Cloud-Point and Bubble-Point Measurement for the Poly(2-butoxyethyl acrylate) + Cosolvent Mixture and 2‑Butoxyethyl Acrylate in Supercritical Fluid Solvents

• Published in: Journal of chemical and engineering data Vol. 59; no. 5; pp. 1391 - 1399
• Main Authors: Jang, Yoon-Seok, Byun, Hun-Soo
• Format: Journal Article
• Language: English
• Published: American Chemical Society 08.05.2014
• ISSN: 0021-9568; 1520-5134
• DOI: 10.1021/je400896u

High pressure cloud-point data were reported for poly­(2-butoxyethyl acrylate) [P­(2-BEA)] in propane (C3H8), propylene (C3H6), butane (C4H10), 1-butene (C4H8), and dimethyl ether (DME) (CH3OCH3), as well as for the P­(2-BEA) + 2-butoxyethyl acrylate (2-BEA) (or DME) system in supercritical CO2. Cloud-point pressures for the P­(2-BEA) + C3 hydrocarbons curves were ca. 22 MPa higher than those for P­(2-BEA) + C4 hydrocarbons, at a constant temperature of ca. 393 K. The cloud-point pressure for the P­(2-BEA) + DME system was located between C3 and C4 hydrocarbons at pressures below ca. 20.0 MPa.
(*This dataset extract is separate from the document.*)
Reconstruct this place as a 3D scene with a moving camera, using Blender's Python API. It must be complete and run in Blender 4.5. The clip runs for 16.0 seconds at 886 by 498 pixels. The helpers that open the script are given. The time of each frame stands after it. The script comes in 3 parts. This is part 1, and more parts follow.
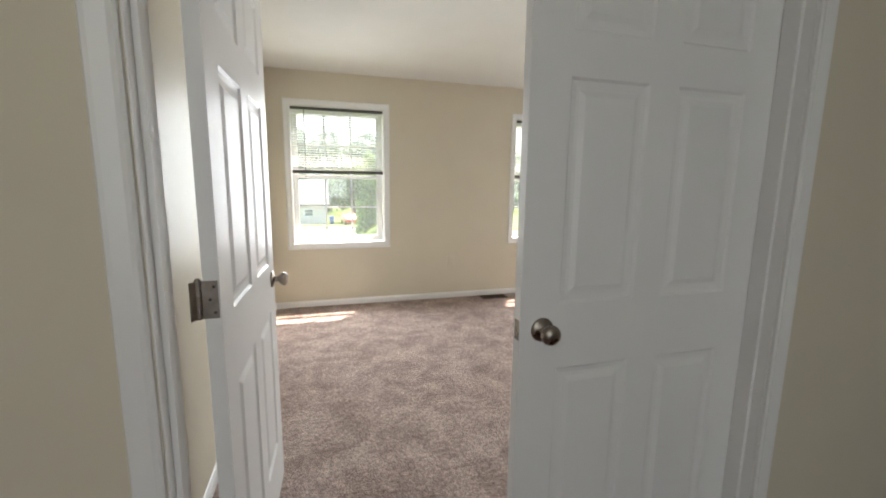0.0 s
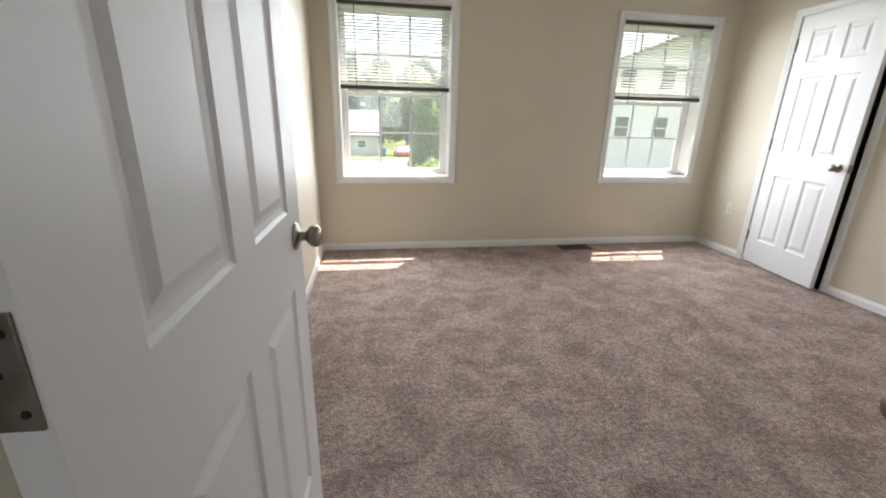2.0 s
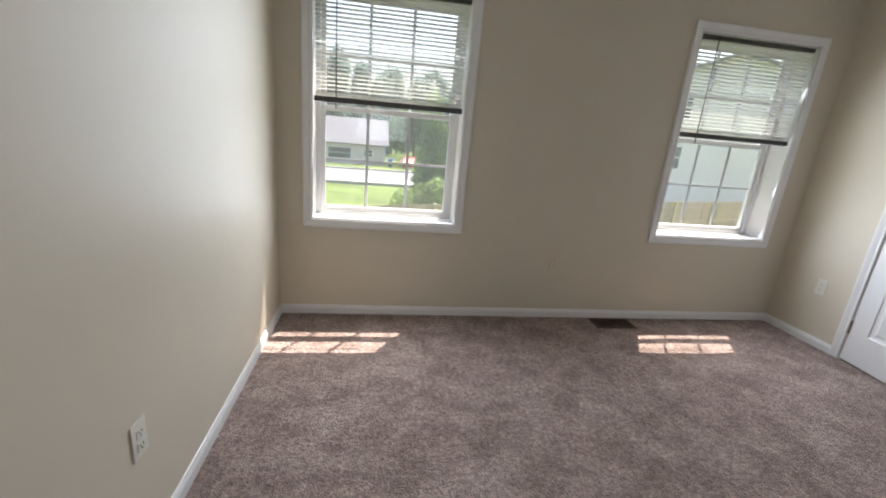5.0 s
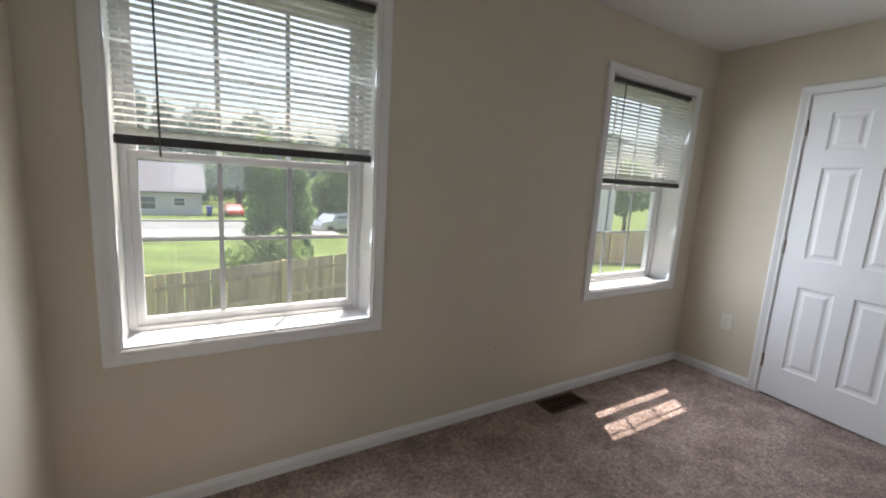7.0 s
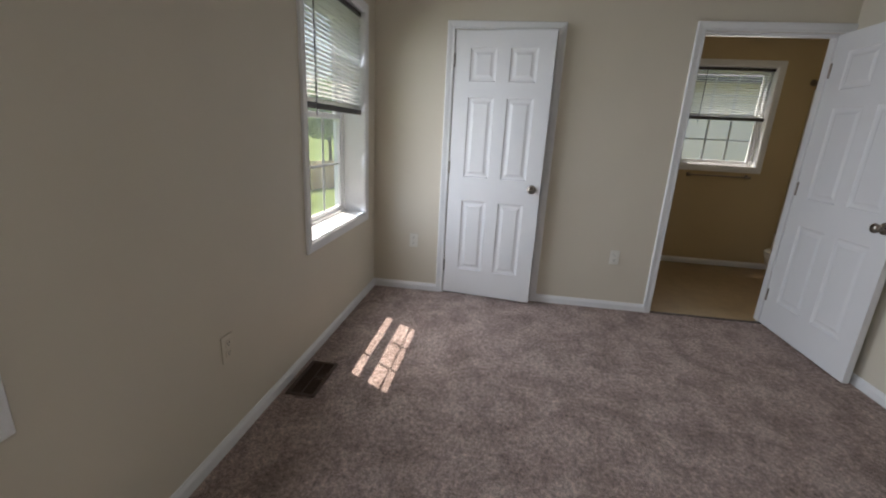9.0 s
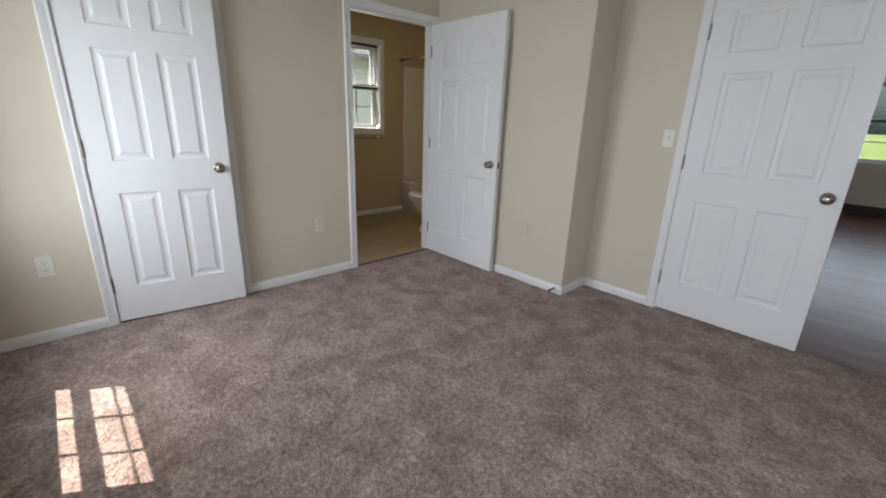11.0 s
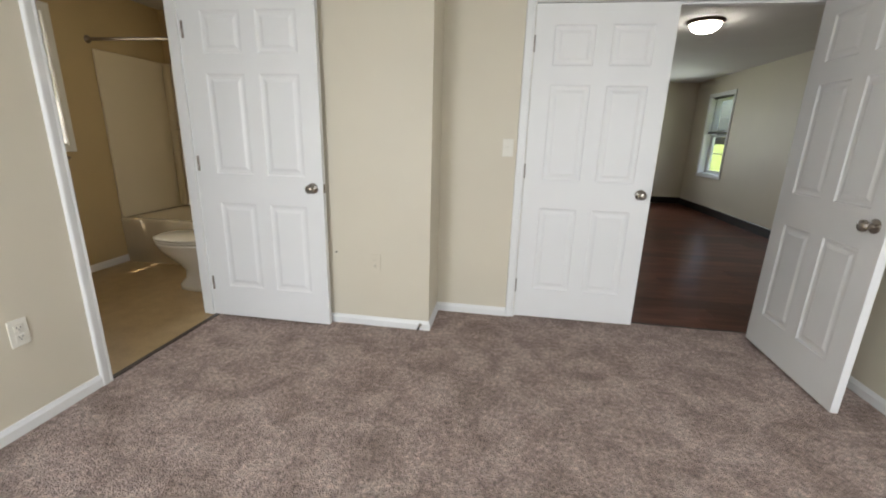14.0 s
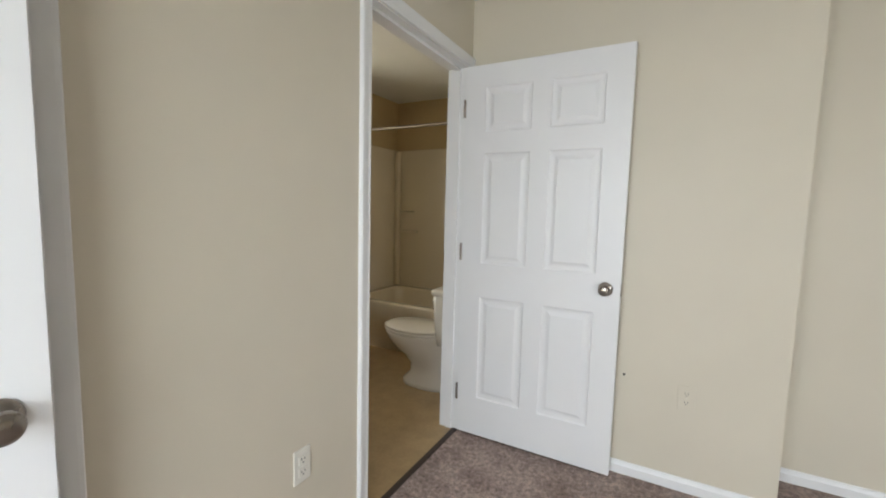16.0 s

The P­(2-BEA) + CO2 + 0.649 and 0.680 2-BEA phase behavior curves intersect a one phase (fluid) → two phases (liquid + vapor) curve at temperatures of 353.6 K (at 24.5 MPa) and 413.4 K (at 32.3 MPa). The location of the P­(2-BEA) + CO2 cloud-point curve shifts to lower temperatures and pressures upon the addition of 2-BEA or DME. Vapor–liquid phase equilibrium data at high pressures were presented for the CO2 + 2-BEA system at temperatures ranging from (313.2 to 393.2) K and pressures up to 20.38 MPa. The CO2 + 2-BEA system exhibits type-I phase behavior with a continuous critical mixture curve and was adequately modeled using the Peng–Robinson equation of state.